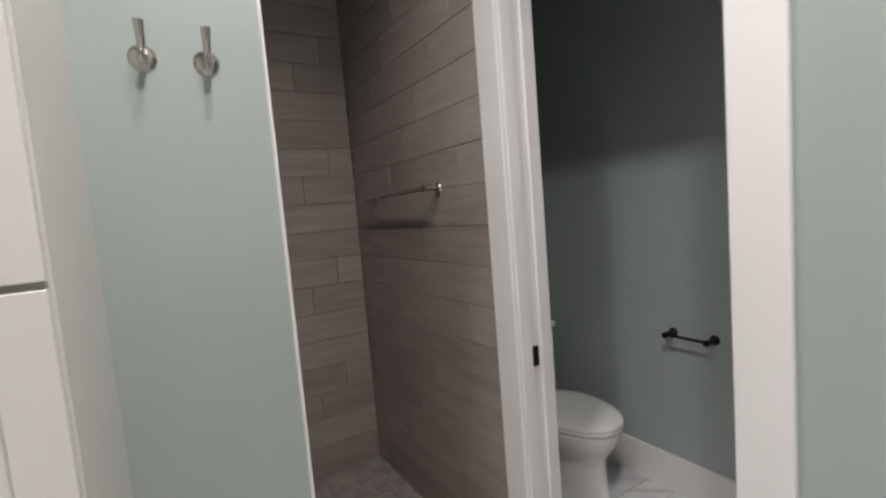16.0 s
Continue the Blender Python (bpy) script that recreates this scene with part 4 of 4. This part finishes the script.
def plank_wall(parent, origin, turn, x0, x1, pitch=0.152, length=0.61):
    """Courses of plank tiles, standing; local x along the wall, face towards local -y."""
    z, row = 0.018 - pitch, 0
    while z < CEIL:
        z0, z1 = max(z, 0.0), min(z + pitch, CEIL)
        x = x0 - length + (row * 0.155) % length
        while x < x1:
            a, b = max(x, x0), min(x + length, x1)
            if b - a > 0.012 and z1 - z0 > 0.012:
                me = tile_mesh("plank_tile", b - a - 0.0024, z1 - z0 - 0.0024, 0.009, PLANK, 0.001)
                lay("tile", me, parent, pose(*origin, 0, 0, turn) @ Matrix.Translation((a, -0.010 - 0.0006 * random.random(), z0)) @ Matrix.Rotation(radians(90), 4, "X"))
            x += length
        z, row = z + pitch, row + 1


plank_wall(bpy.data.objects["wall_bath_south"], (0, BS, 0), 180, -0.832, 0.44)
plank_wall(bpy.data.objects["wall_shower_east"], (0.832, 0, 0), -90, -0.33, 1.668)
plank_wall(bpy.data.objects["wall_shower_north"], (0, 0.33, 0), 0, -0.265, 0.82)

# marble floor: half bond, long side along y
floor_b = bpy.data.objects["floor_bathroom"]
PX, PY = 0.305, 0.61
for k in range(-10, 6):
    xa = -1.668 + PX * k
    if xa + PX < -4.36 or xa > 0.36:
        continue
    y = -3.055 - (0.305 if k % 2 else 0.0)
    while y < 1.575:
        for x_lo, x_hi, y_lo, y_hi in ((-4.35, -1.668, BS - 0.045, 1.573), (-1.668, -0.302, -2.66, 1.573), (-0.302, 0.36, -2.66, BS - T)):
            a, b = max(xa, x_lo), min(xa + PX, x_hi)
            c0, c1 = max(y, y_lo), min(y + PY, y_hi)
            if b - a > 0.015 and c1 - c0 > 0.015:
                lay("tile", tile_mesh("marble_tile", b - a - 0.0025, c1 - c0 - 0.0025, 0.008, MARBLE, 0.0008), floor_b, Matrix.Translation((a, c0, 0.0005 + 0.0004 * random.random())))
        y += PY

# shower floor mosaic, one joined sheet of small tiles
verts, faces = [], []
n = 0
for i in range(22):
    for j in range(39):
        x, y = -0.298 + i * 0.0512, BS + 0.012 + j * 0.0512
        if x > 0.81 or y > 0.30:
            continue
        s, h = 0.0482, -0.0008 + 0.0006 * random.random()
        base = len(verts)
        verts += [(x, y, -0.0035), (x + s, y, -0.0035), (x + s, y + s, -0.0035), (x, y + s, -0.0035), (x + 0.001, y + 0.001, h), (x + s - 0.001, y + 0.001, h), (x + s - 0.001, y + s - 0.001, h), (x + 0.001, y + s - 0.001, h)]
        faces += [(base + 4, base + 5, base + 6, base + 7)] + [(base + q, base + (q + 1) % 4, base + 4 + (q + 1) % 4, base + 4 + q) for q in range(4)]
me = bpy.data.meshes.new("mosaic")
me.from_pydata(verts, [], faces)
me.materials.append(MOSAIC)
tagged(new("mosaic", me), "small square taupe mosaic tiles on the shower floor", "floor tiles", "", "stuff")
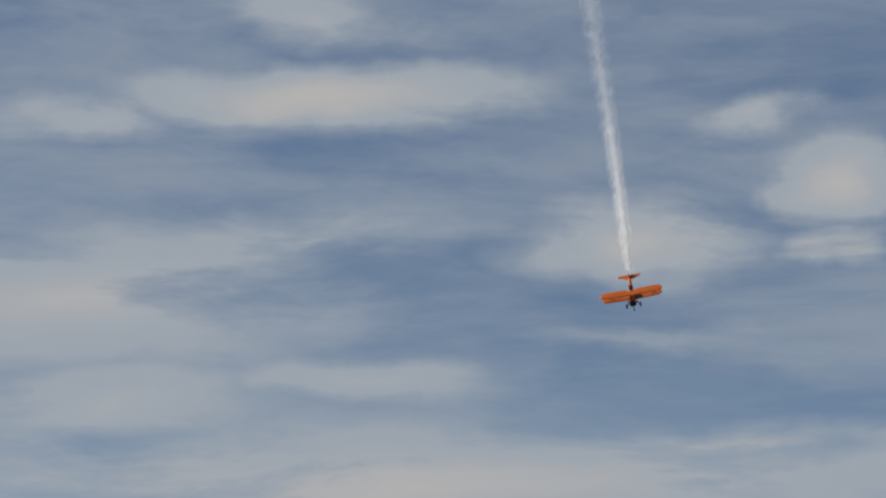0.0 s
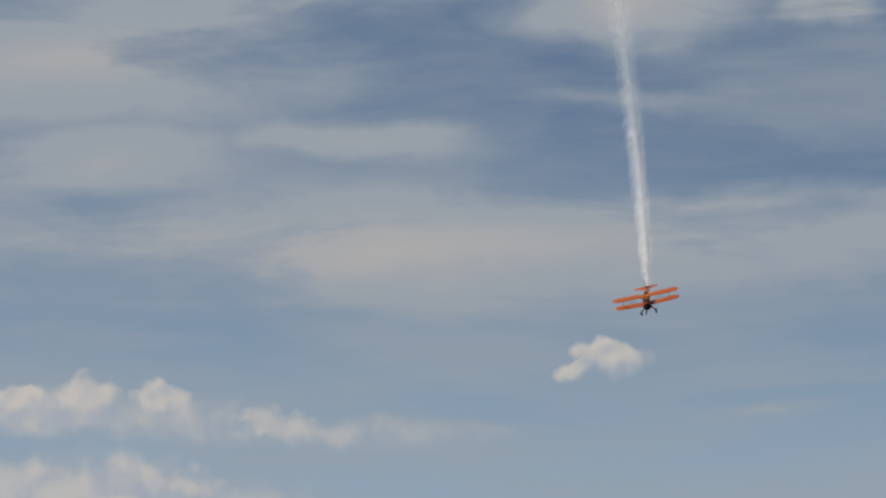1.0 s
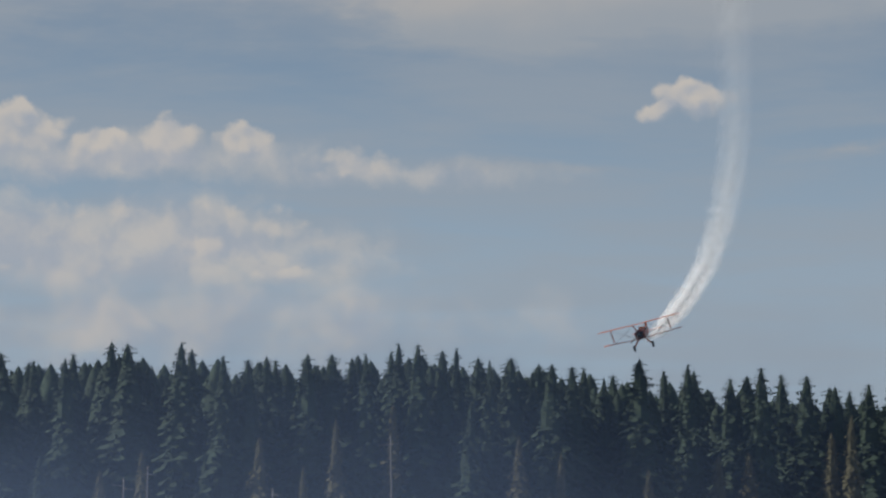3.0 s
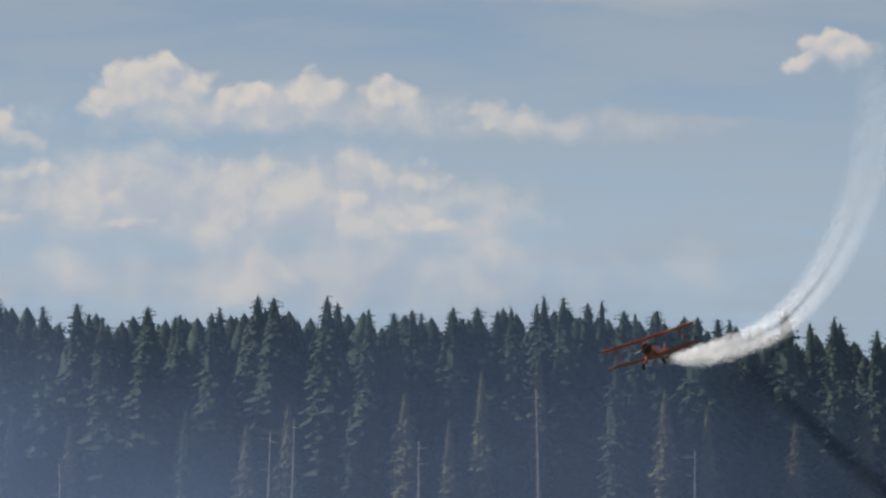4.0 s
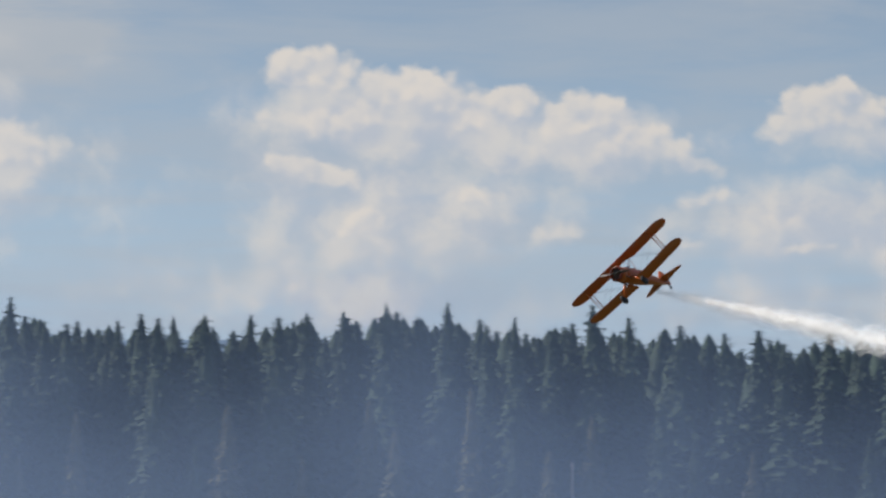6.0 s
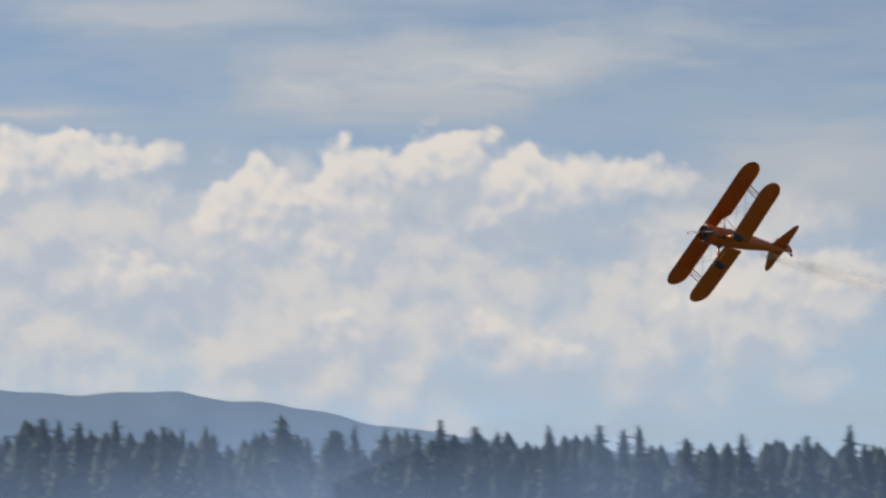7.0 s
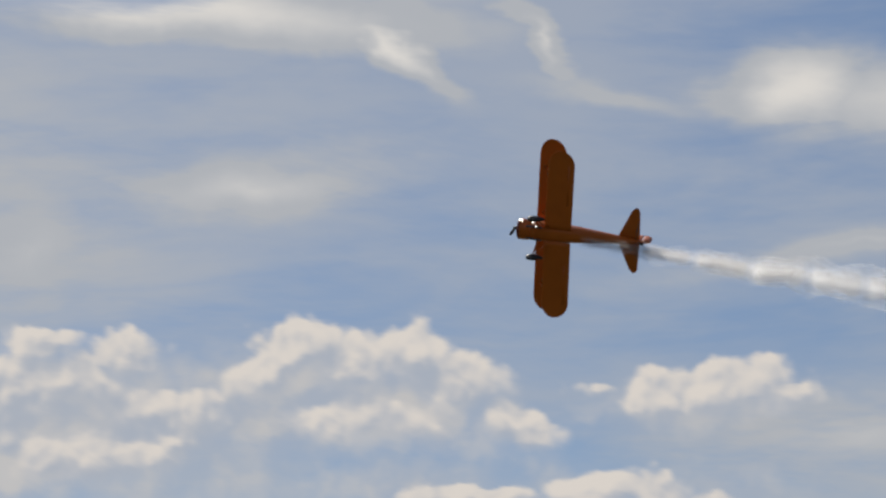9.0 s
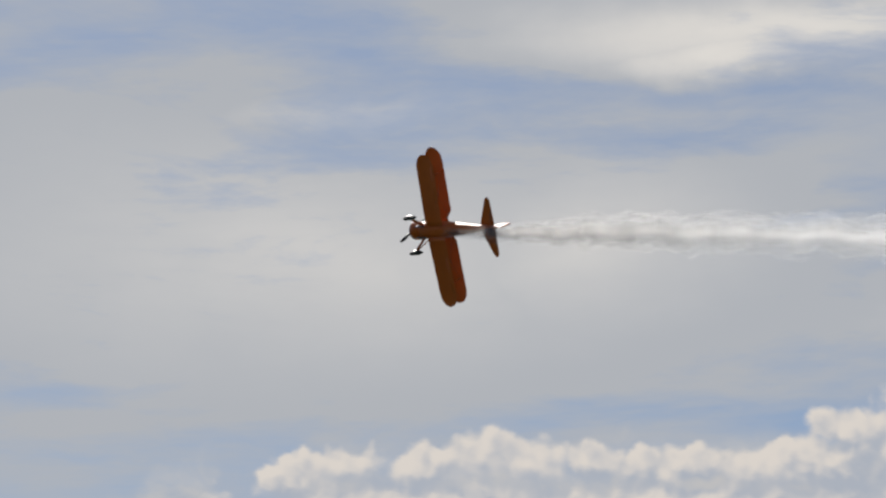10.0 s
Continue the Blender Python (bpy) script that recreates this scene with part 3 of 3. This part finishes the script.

****************

• GIVEN TASK: Set down the records above word for word, from the first line through the line containing "0, -0.265, 0.82)", both included; leave out the pictures.

• RESULT FOR THIS TASK:
16.0 s
Continue the Blender Python (bpy) script that recreates this scene with part 4 of 4. This part finishes the script.
def plank_wall(parent, origin, turn, x0, x1, pitch=0.152, length=0.61):
    """Courses of plank tiles, standing; local x along the wall, face towards local -y."""
    z, row = 0.018 - pitch, 0
    while z < CEIL:
        z0, z1 = max(z, 0.0), min(z + pitch, CEIL)
        x = x0 - length + (row * 0.155) % length
        while x < x1:
            a, b = max(x, x0), min(x + length, x1)
            if b - a > 0.012 and z1 - z0 > 0.012:
                me = tile_mesh("plank_tile", b - a - 0.0024, z1 - z0 - 0.0024, 0.009, PLANK, 0.001)
                lay("tile", me, parent, pose(*origin, 0, 0, turn) @ Matrix.Translation((a, -0.010 - 0.0006 * random.random(), z0)) @ Matrix.Rotation(radians(90), 4, "X"))
            x += length
        z, row = z + pitch, row + 1


plank_wall(bpy.data.objects["wall_bath_south"], (0, BS, 0), 180, -0.832, 0.44)
plank_wall(bpy.data.objects["wall_shower_east"], (0.832, 0, 0), -90, -0.33, 1.668)
plank_wall(bpy.data.objects["wall_shower_north"], (0, 0.33, 0), 0, -0.265, 0.82)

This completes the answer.